In recent years, Community Rights Counsel, a public interest
group based in Washington, has published reports showing that
some federal judges have attended free weeklong seminars sponsored
by business groups at resorts. Those same groups have advocated
changes in the law, such as the strengthening of property
rights and the weakening of environmental protection rules.
Judges should not accept anything of value from "an
organization whose members comprise or frequently represent
the same side in litigation," one draft rule says.

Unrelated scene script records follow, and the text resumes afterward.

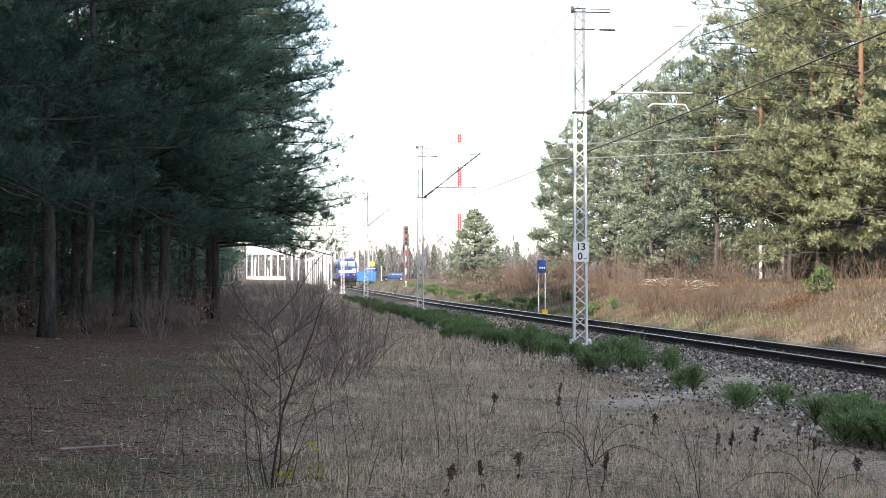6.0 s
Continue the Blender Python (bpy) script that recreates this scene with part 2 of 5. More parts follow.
def ground_material():
    m = bpy.data.materials.new("ground_soil")
    m.use_nodes = True
    nt = m.node_tree
    L = nt.links.new
    p = nt.nodes["Principled BSDF"]
    p.inputs["Roughness"].default_value = 0.95
    p.inputs["Specular IOR Level"].default_value = 0.1
    geo = nt.nodes.new("ShaderNodeNewGeometry")
    sep = nt.nodes.new("ShaderNodeSeparateXYZ")
    L(geo.outputs["Position"], sep.inputs[0])

    def noise_of(scale, detail=5):
        n = nt.nodes.new("ShaderNodeTexNoise")
        n.inputs["Scale"].default_value, n.inputs["Detail"].default_value = scale, detail
        L(geo.outputs["Position"], n.inputs["Vector"])
        return n.outputs[0]

    def math_of(op, a, b, c=None):
        n = nt.nodes.new("ShaderNodeMath")
        n.operation = op
        for i, v in enumerate((a, b, c)):
            if v is None:
                continue
            if isinstance(v, (int, float)):
                n.inputs[i].default_value = v
            else:
                L(v, n.inputs[i])
        return n.outputs[0]

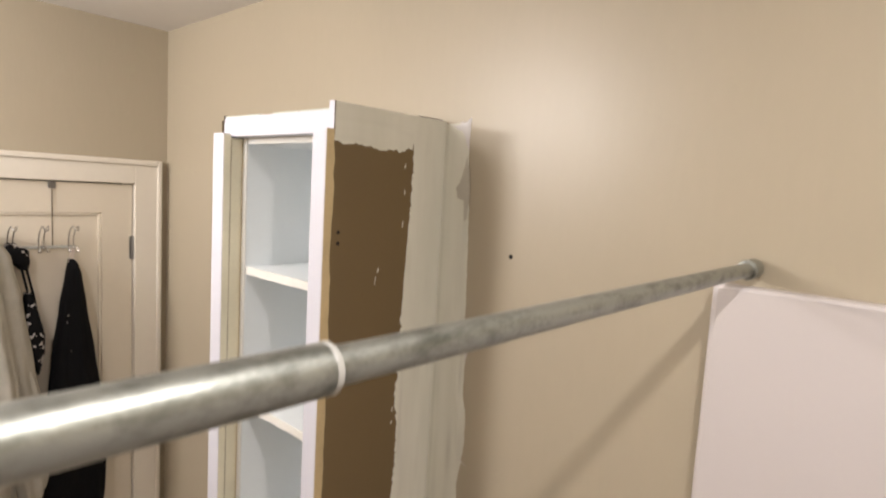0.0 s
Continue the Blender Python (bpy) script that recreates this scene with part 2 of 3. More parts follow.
# ---- door ----
CAS = 0.020
trim = thing("door_casing", "cream painted flat door casing with a raised outer band", "door casing", (0, 0, 0), kind="structure")
for nm, lo, hi in (("casing_side", (0.0005, DY1 + 0.004, 0), (CAS, -0.034, 2.118)), ("casing_side", (0.0005, DY0 - 0.098, 0), (CAS, DY0 - 0.004, 2.118)),
                   ("casing_head", (0.0005, DY0 - 0.004, DZ + 0.006), (CAS, DY1 + 0.004, 2.118))):
    part(nm, box(lo, hi, 0.002), TRIM, trim)
for nm, lo, hi in (("outer_band", (0.001, -0.046, 0), (CAS + 0.010, -0.030, 2.130)), ("outer_band", (0.001, DY0 - 0.102, 0), (CAS + 0.010, DY0 - 0.086, 2.130)),
                   ("outer_band", (0.001, DY0 - 0.086, 2.110), (CAS + 0.010, -0.046, 2.130))):
    part(nm, box(lo, hi, 0.004), TRIM, trim)
for nm, lo, hi in (("jamb", (-0.12, DY1 + 0.003, 0), (-0.001, DY1 + 0.0195, DZ + 0.003)), ("jamb", (-0.12, DY0 - 0.0195, 0), (-0.001, DY0 - 0.003, DZ + 0.003)),
                   ("jamb", (-0.12, DY0 - 0.0195, DZ + 0.003), (-0.001, DY1 + 0.0195, DZ + 0.0195))):
    part(nm, box(lo, hi), TRIM, trim)

door = thing("door_1", "closed cream painted door with one long recessed panel", "door", (0, DY1, 0), kind="structure")


def local(ob, lo, hi):
    p = ob.location
    return Vector(lo) - p, Vector(hi) - p


PY0, PY1, PZ0, PZ1 = DY0 + 0.108, DY1 - 0.108, 0.25, 1.921
bm = bmesh.new()
for lo, hi in (((-0.036, PY1, 0.014), (0, DY1, DZ)), ((-0.036, DY0, 0.014), (0, PY0, DZ)), ((-0.036, PY0, 0.014), (0, PY1, PZ0)), ((-0.036, PY0, PZ1), (0, PY1, DZ))):
    add_box(bm, *local(door, lo, hi))
part("door_leaf", bm, DOOR, door)
part("door_panel", box(*local(door, (-0.028, PY0 - 0.004, PZ0 - 0.004), (-0.010, PY1 + 0.004, PZ1 + 0.004))), DOOR, door)
bm = bmesh.new()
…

This same rule "prohibits a judge from accepting gifts,
even of a nominal value, from people who are or will be substantively
involved in a matter before the judge." Further, it warns
judges "to consider whether a donor, or the donor's interest,
might come before the judge in the foreseeable future."
The ABA panel says this new rule could be enforced, in part,
by requiring judges to file a report every three months listing
expenses or reimbursements of above $100 from an outside source.
Most judges, including members of the Supreme Court, now file
annual disclosure reports.
The authors of the draft rules say quarterly reports could
be put on court websites so lawyers and the public would be
able to see whether judges were accepting questionable reimbursements
from parties in pending cases.
Northwestern University law professor Steven Lubet applauded
the group's effort to forbid many gifts to judges. "It
is not as strict as I might have preferred, but it's an admirable
effort to tighten the rules," he said.
Others said the ABA should go further and make it clear that
judges may not accept free trips to law conferences sponsored
by business groups.
"I'm a hawk on this. A trip to Arizona or Hawaii in
the winter can run to $1,000 or more, and I don't think a
judge should go if it is funded by a company," said New
York University law professor Stephen Gillers.
The ABA last revised its model code of conduct for judges
15 years ago. It says it hopes to get comments on the draft
in the next few months so final rules can be adopted by summer.